Pourquoi n’avons-nous pas mieux préparé notre croisière cette année ? Des tas de bonnes raisons, sans doute : le travail, les travaux et rangements dans une maison, en vue de sa location, la préparation d’une autre maison pour sa vente (non, nous ne sommes pas en train de nous reconvertir en agents immobiliers), les séminaires de sociologie et d’anthropologie, le chantier hublots qui nous a occupés beaucoup plus que prévu… ou bien, peut-être nous reposions-nous sur la compétence linguistique d’Ariel pour improviser sur place. Bref. Nous n’avons pas beaucoup préparé cette croisière et notre plaisir en pâtit un peu. Car la solution de facilité, lorsqu’on n’a pas préparé, consiste à faire escale dans les endroits domestiqués, balisés, électrifiés, équipés de pontons, fréquentés par d’autres voileux, et bien entendu payants (très cher en pays basque[1]).
La note s’alourdit en même temps que notre soif de nature se creuse. Il faut dire que cette côte est très inhospitalière aux marins férus de mouillages sauvages que nous sommes. Les rares rias et rivières qui ne sont pas dangereuses d’accès sont des ports minéraliers, industriels ou pétroliers, ou des stations balnéaires au faciès typique d’immeubles sur front de mer et plagistes bruyants. Celles qui sont dangereuses d’accès, à cause d’une barre déferlante ou de bancs de sables évolutifs, auraient nécessité une préparation approfondie en amont, comme ce que nous avions fait avant le voyage en Galice. Repérage d’un club de sports nautiques local, prise de contact quelques semaines à l’avance, rendez-vous dans un port proche et embarquement de « locaux » à bord de Skol pour franchir la barre, trouver notre chemin dans les bancs de sable, oser avancer dans très peu d’eau en sachant d’un petit coin de nature nous attend là-bas pour quelques jours de pause à l’écart de « la civilisation ».
Nous en sommes réduits à redevenir des terriens pour visiter la ria de nos rêves en prenant le train au départ de Bilbao. Une heure de tortillard dans le verdoyant arrière pays Basque et nous nous trouvons face à ce que nous avons manqué : un cours d’eau paisible, bordé de rives marécageuses ou plantées de vigne de txakoli et de champs de pimientos. Un petit mouillage au détour d’un méandre, un seul voilier parmi les canots. Un port de pêche minuscule dans lequel les barques et petits chalutiers rentrent au chausse-pied. Un village tranquille que ne fréquentent vraisemblablement que des familles basques dont la grand-mère habite encore ici toute l’année. Au sein de la réserve de la biosphère d'Urdabai. Zut, et dire qu’on avait un contact sur place possible, par ami d’ami.

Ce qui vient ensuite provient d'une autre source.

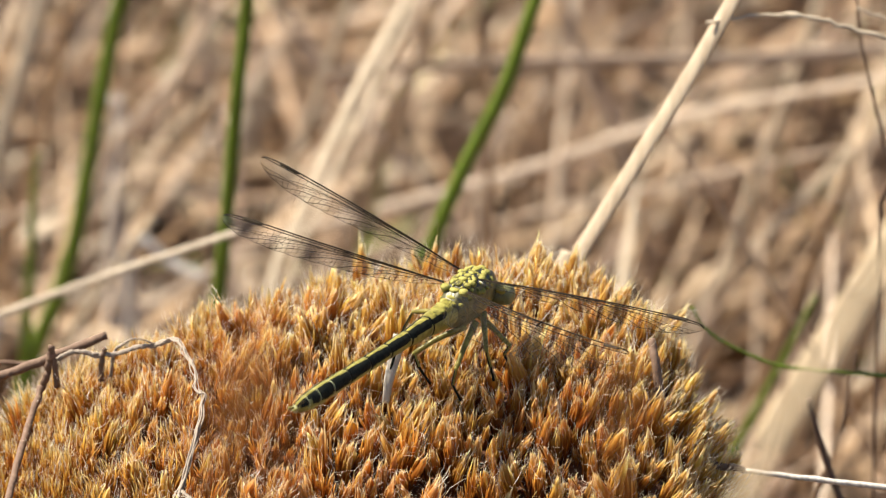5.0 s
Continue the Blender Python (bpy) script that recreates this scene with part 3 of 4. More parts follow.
root_fibre("bleached crinkled root fibre draped over the moss", [(-49.2, 13.0, 53.2), (-47.3, 13.0, 54.3), (-44.3, 13.0, 53.9), (-41.9, 13.0, 54.1), (-39.6, 13.5, 54.7), (-37.3, 14.0, 54.8), (-34.9, 11.9, 56.5), (-33.6, 6.7, 56.9), (-32.4, 1.7, 56.8), (-32.1, -1.6, 56.1), (-31.2, -3.4, 55.8), (-31.9, -8.2, 53.8), (-33.2, -12.1, 49.9), (-34.6, -16.8, 47.3), (-35.3, -22.9, 43.3), (-36, -28, 39)], 0.6)
root_fibre("short bleached root fibre on the moss", [(-33.7, -14.2, 48.8), (-30.0, -18.2, 47.2), (-27.2, -22.5, 44.3), (-26.5, -25.1, 42.2), (-26.2, -28, 39)], 0.46)
root_fibre("small arched root fibre over the moss edge", [(-42.9, 14.0, 50.5), (-42.4, 14.0, 53.7), (-41.2, 14.0, 55.0), (-39.6, 14.0, 55.6), (-37.6, 14.0, 54.9)], 0.34)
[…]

Heureusement, l’arrêt à Guernika sur le chemin du retour nous permet de découvrir, entre autres, l’inimitable « chocolate » à l’espagnole, un chocolat chaud si épais que la cuillère tient debout. C’est dans cette ville qu’Ariel l’avait découvert il y a une dizaine d’années et il était resté persuadé, depuis, qu’il s’agissait là d’une spécialité de cette commune. Il a fait sourire un monde fou dans les gares et offices de tourisme, en racontant qu’on allait à Guernika uniquement pour « ça », alors que les gens , d'habitude, ont tendance à prendre un air grave pour acheter le billet de train vers cette destination hautement symbolique et chargée d’histoire.
[1] A chaque surprise du type 35 euros la nuit, Ariel leur demande s’il comptent sur les étrangers pour payer les dégâts de la « crise ».